** TASK BRIEF **
Locate each line containing the string "seconds" and copy it out.

** DATA EXTRACT **
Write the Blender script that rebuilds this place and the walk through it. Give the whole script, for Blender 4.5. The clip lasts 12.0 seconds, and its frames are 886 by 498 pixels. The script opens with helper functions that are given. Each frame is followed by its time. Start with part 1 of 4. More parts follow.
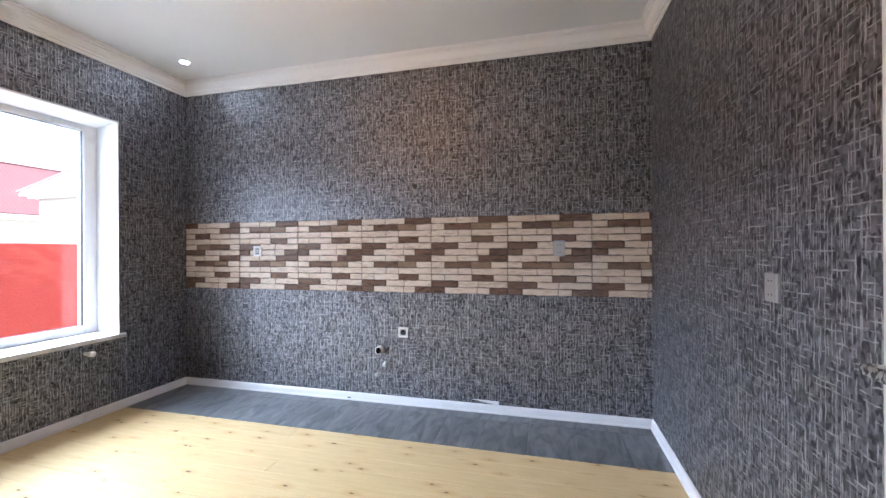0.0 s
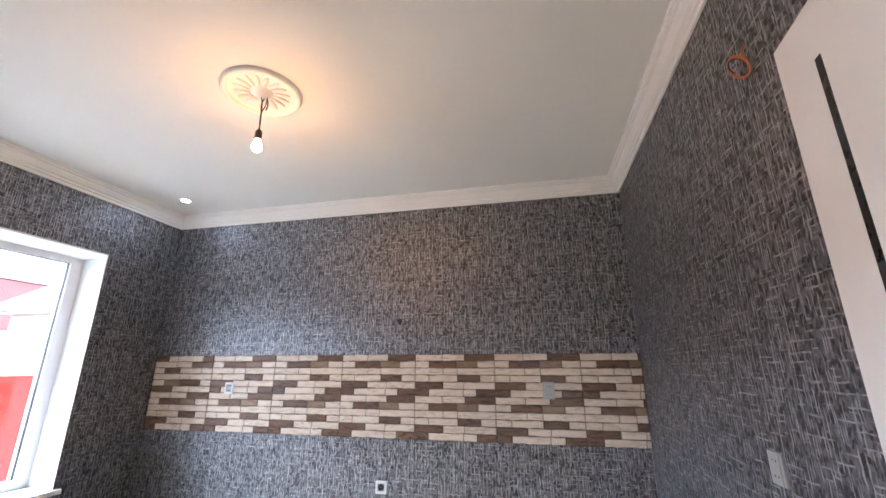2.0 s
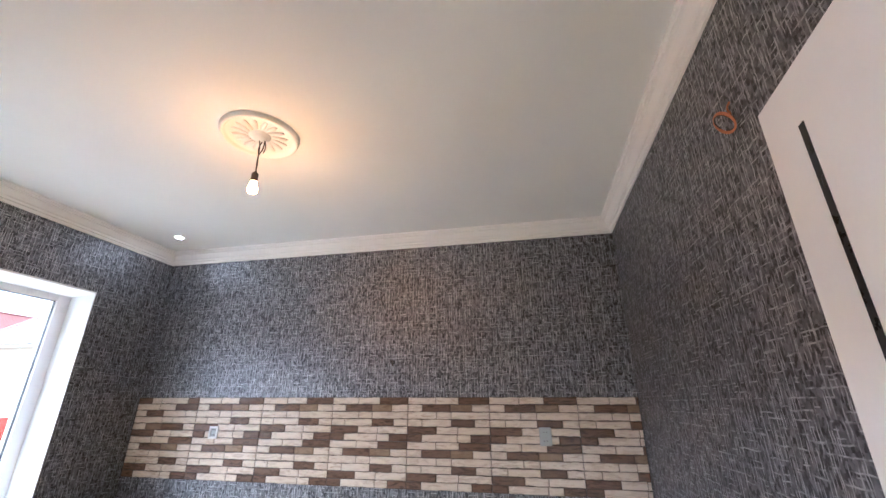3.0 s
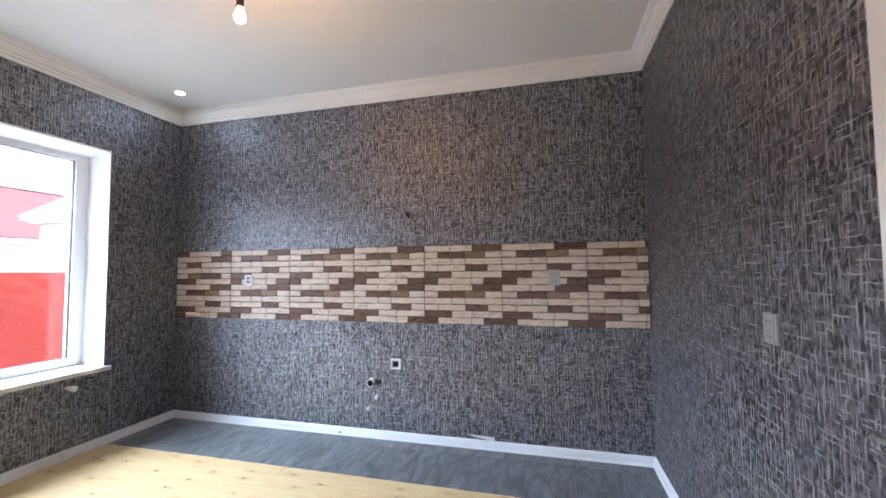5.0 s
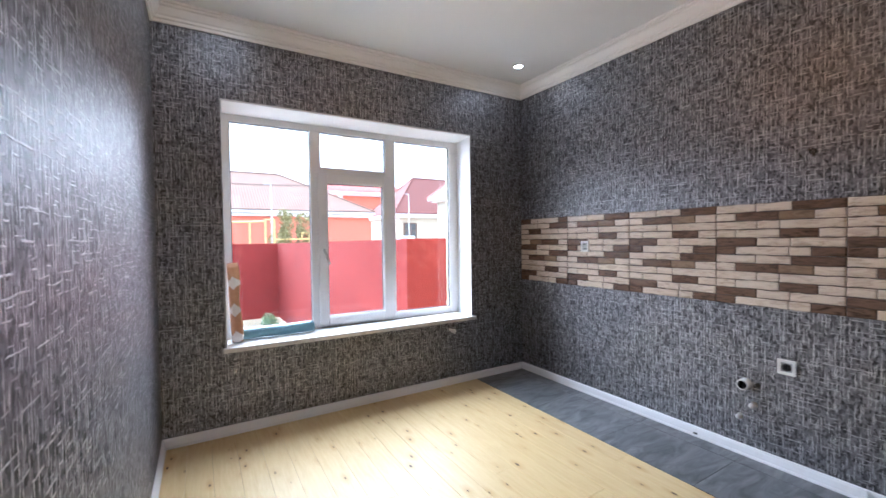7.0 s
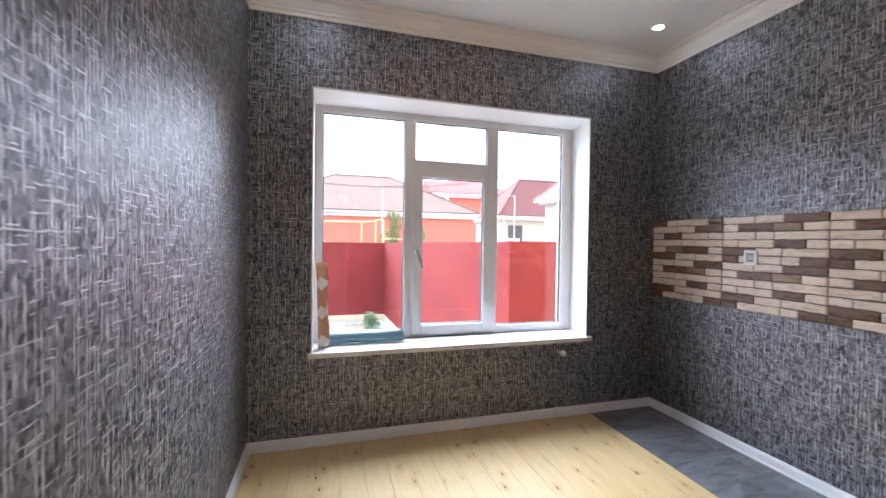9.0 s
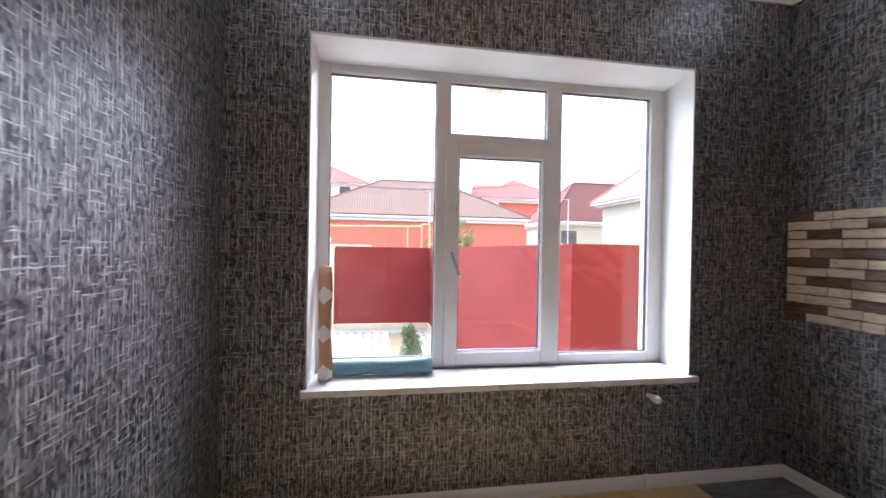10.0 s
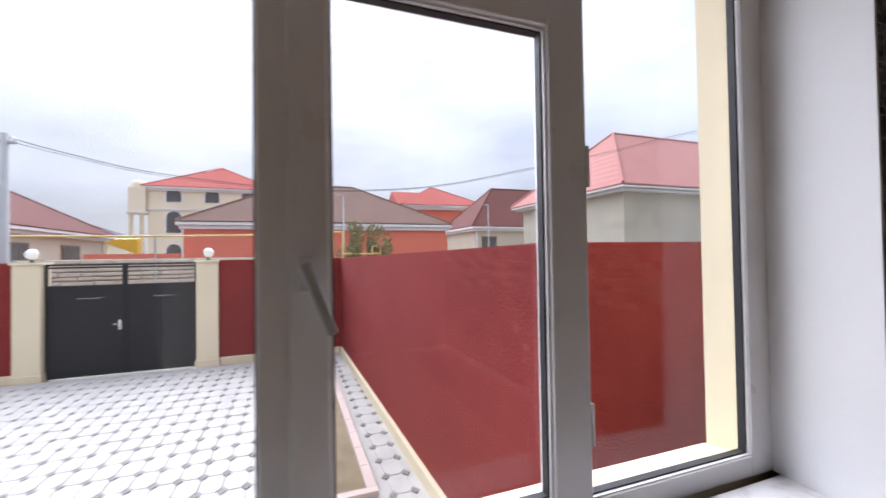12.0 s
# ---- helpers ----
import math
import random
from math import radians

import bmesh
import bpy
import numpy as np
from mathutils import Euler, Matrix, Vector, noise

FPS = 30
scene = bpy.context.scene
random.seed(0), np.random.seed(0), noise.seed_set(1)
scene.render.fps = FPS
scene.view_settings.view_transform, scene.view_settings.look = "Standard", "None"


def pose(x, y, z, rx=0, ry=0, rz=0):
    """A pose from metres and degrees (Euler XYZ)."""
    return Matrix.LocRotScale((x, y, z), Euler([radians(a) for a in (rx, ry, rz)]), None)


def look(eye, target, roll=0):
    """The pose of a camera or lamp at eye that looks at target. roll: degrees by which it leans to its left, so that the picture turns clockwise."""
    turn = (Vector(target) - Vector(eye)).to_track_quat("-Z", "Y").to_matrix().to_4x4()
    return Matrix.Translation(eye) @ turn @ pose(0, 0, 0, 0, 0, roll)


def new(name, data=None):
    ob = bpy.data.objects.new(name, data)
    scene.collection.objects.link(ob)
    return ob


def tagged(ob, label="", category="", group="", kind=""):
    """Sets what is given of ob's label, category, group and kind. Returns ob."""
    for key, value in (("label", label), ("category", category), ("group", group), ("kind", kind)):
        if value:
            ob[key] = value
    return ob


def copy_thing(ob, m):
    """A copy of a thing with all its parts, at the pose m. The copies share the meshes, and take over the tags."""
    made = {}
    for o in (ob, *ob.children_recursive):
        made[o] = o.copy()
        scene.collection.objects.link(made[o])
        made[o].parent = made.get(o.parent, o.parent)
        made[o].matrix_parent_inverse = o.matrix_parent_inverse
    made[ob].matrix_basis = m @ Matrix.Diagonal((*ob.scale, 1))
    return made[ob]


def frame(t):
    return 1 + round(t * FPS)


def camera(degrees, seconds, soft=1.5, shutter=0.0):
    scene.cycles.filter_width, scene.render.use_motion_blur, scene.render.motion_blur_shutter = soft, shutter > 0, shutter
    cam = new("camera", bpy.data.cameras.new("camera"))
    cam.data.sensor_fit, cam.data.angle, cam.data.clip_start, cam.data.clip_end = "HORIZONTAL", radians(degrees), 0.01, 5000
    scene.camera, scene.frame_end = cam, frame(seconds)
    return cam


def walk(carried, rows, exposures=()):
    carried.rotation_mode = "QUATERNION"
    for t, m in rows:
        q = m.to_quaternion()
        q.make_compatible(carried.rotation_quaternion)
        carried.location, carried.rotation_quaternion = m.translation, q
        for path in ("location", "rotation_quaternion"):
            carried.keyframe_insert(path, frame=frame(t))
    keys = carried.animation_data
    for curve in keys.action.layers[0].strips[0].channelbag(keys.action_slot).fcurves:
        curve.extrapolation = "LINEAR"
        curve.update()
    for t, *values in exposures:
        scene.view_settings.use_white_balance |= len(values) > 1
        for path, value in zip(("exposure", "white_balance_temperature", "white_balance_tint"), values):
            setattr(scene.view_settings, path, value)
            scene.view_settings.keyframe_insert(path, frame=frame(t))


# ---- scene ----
cam = camera(95.1, 12.0, shutter=0.25)
# stops: the picture darkens as the camera nears the bright window
EXPOSURES = [(0.0, 3.17, 5050, 9), (1.0, 3.19, 5050, 9), (2.0, 3.28, 5100, 9), (4.5, 3.14, 5000, 8), (5.5, 3.24, 5050, 9), (6.5, 2.75, 5150, 10), (7.0, 2.62, 5200, 10), (9.0, 2.5, 5400, 12), (9.8, 2.25, 5500, 13),
             (10.5, 1.85, 5700, 16), (11.2, 1.24, 5900, 18), (12.0, 0.86, 5900, 18)]
PATH = [
    (0, (0.553, 0.6, 1.254), (0.051, 2.536, 1.254), -0.3),
    (0.5, (0.553, 0.594, 1.267), (0.058, 2.53, 1.357), -0.2),
    (1, (0.563, 0.594, 1.313), (0.082, 2.523, 1.538), -0.1),
    (1.5, (0.572, 0.6, 1.36), (0.111, 2.507, 1.75), -0.0),
    (2, (0.575, 0.599, 1.415), (0.149, 2.472, 1.972), 0.0),
    (2.5, (0.583, 0.595, 1.464), (0.179, 2.432, 2.144), 0.1),
    (2.7, (0.576, 0.588, 1.47), (0.186, 2.415, 2.186), 0.1),
    (4.3, (0.609, 0.652, 1.38), (0.187, 2.562, 1.799), -0.2),
    (4.5, (0.607, 0.656, 1.352), (0.166, 2.58, 1.674), -0.2),
    (5, (0.598, 0.664, 1.31), (0.093, 2.596, 1.417), -0.5),
    (5.5, (0.577, 0.712, 1.3), (-0.153, 2.574, 1.313), -0.6),
    (6, (0.495, 0.836, 1.308), (-0.687, 2.449, 1.286), -0.4),
    (6.5, (0.4, 0.901, 1.314), (-1.133, 2.185, 1.274), -0.4),
    (7, (0.36, 0.906, 1.321), (-1.356, 1.932, 1.271), -0.7),
    (8.8, (0.052, 1.072, 1.319), (-1.855, 1.674, 1.268), 0.6),
    (9, (-0.055, 1.122, 1.318), (-1.975, 1.68, 1.28), 0.8),
    (9.5, (-0.384, 1.284, 1.3), (-2.339, 1.706, 1.281), 1.0),
    (10, (-0.767, 1.363, 1.279), (-2.741, 1.684, 1.269), 1.0),
    (10.5, (-1.18, 1.418, 1.287), (-3.164, 1.665, 1.278), 0.9),
    (11, (-1.57, 1.515, 1.283), (-3.556, 1.746, 1.27), 0.7),
    (11.5, (-1.924, 1.589, 1.26), (-3.894, 1.936, 1.258), 0.2),
    (11.8, (-2.091, 1.655, 1.269), (-4.02, 2.184, 1.282), -0.4),
    (12, (-2.205, 1.742, 1.259), (-4.079, 2.442, 1.293), -0.9),
]
walk(cam, [(t, look(eye, target, roll)) for t, eye, target, roll in PATH],
     EXPOSURES)

# ---- world and light ----
world = bpy.data.worlds.new("world")
scene.world = world
world.use_nodes = True
wn, wl = world.node_tree.nodes, world.node_tree.links
wn.clear()
w_out = wn.new("ShaderNodeOutputWorld")
w_bg = wn.new("ShaderNodeBackground")
w_sky = wn.new("ShaderNodeTexSky")
w_sky.sky_type = 'NISHITA'
w_sky.sun_disc = False
w_sky.sun_elevation = radians(40)
w_sky.sun_rotation = radians(264)
w_sky.air_density, w_sky.dust_density = 1.0, 3.0
w_co = wn.new("ShaderNodeTexCoord")
w_map = wn.new("ShaderNodeMapping")
w_map.inputs["Scale"].default_value = (1.0, 1.0, 3.2)
w_noise = wn.new("ShaderNodeTexNoise")
w_noise.inputs["Scale"].default_value = 2.3
w_noise.inputs["Detail"].default_value = 7
w_noise.inputs["Roughness"].default_value = 0.55
w_ramp = wn.new("ShaderNodeValToRGB")
w_ramp.color_ramp.elements[0].position = 0.34
w_ramp.color_ramp.elements[0].color = (4.5, 4.66, 5.1, 1)
w_ramp.color_ramp.elements[1].position = 0.62
w_ramp.color_ramp.elements[1].color = (6.2, 6.35, 6.65, 1)
w_mix = wn.new("ShaderNodeMix")
w_mix.data_type = 'RGBA'
w_mix.inputs["Factor"].default_value = 0.93
wl.new(w_co.outputs["Generated"], w_map.inputs["Vector"])
wl.new(w_map.outputs["Vector"], w_noise.inputs["Vector"])
wl.new(w_noise.outputs["Fac"], w_ramp.inputs["Fac"])
wl.new(w_sky.outputs["Color"], w_mix.inputs["A"])
w_sep = wn.new("ShaderNodeSeparateXYZ")
wl.new(w_co.outputs["Generated"], w_sep.inputs["Vector"])
w_grad = wn.new("ShaderNodeMapRange")
w_grad.inputs["From Min"].default_value, w_grad.inputs["From Max"].default_value = 0.0, 1.0
w_grad.inputs["To Min"].default_value, w_grad.inputs["To Max"].default_value = 0.35, 1.64
wl.new(w_sep.outputs["Z"], w_grad.inputs["Value"])
w_mul = wn.new("ShaderNodeVectorMath")
w_mul.operation = 'SCALE'
wl.new(w_ramp.outputs["Color"], w_mul.inputs[0])
wl.new(w_grad.outputs["Result"], w_mul.inputs["Scale"])
wl.new(w_mul.outputs["Vector"], w_mix.inputs["B"])
wl.new(w_mix.outputs["Result"], w_bg.inputs["Color"])
w_bg.inputs["Strength"].default_value = 0.135
wl.new(w_bg.outputs["Background"], w_out.inputs["Surface"])

sun_data = bpy.data.lights.new("sun", 'SUN')
sun_data.energy, sun_data.angle, sun_data.color = 4.5, radians(90), (1.0, 0.985, 0.97)
sun = new("sun", sun_data)
sun.matrix_world = look((-30.0, -3.0, 25.0), (0, 0, 0))

BULB_GLOW, SPOT_GLOW = 44.0, 20.0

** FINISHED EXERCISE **
Write the Blender script that rebuilds this place and the walk through it. Give the whole script, for Blender 4.5. The clip lasts 12.0 seconds, and its frames are 886 by 498 pixels. The script opens with helper functions that are given. Each frame is followed by its time. Start with part 1 of 4. More parts follow.
def camera(degrees, seconds, soft=1.5, shutter=0.0):
    scene.camera, scene.frame_end = cam, frame(seconds)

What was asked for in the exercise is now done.